The vast majority of harm to civilians and the civilian property has been on its territory. 

It has lost significant amounts of territory. Millions of Ukrainians have been internally displaced or have become refugees. As the New York Times explains:
At the start of the full-scale invasion, excluding regions that were already occupied by Russia, it had a population of perhaps 36 million people, according to Tymofii Brik, a sociologist and the rector of the Kyiv School of Economics. (Other estimates tend to be higher.) Since then, Brik says, six million have been displaced inside the country and some four million — mostly women and children — have left Ukraine.
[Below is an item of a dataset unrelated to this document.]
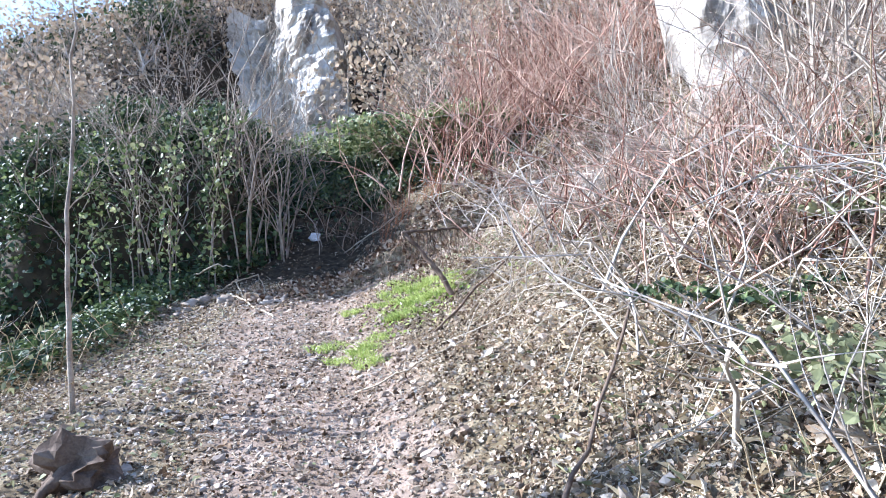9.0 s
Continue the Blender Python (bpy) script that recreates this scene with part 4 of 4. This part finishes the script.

More than 100,000 Ukrainians, troops and civilians, are estimated to have been killed. Millions of people live under occupation in areas Russia controls.
Ukraine's whole existence has become an existential fight for survival every day, with intense uncertainty.

But, at best, the Russo-Ukrainian war has been a stalemate for the last three and a half years, and Russia's military capacity to challenge anyone is profoundly depleted.

Russia's leaders have seized on the war to exert greater control on its people in an authoritarian style, but the cracks are showing.

The feckless "leadership", or lack thereof, by Trump and the Republicans in Congress has helped encourage Putin and extended the war, given Putin hope that his unilateral adventure unknown outside his inner circle until it happened, can prevail, at least into a treaty that leaves Russia better off. They have also cratered NATO.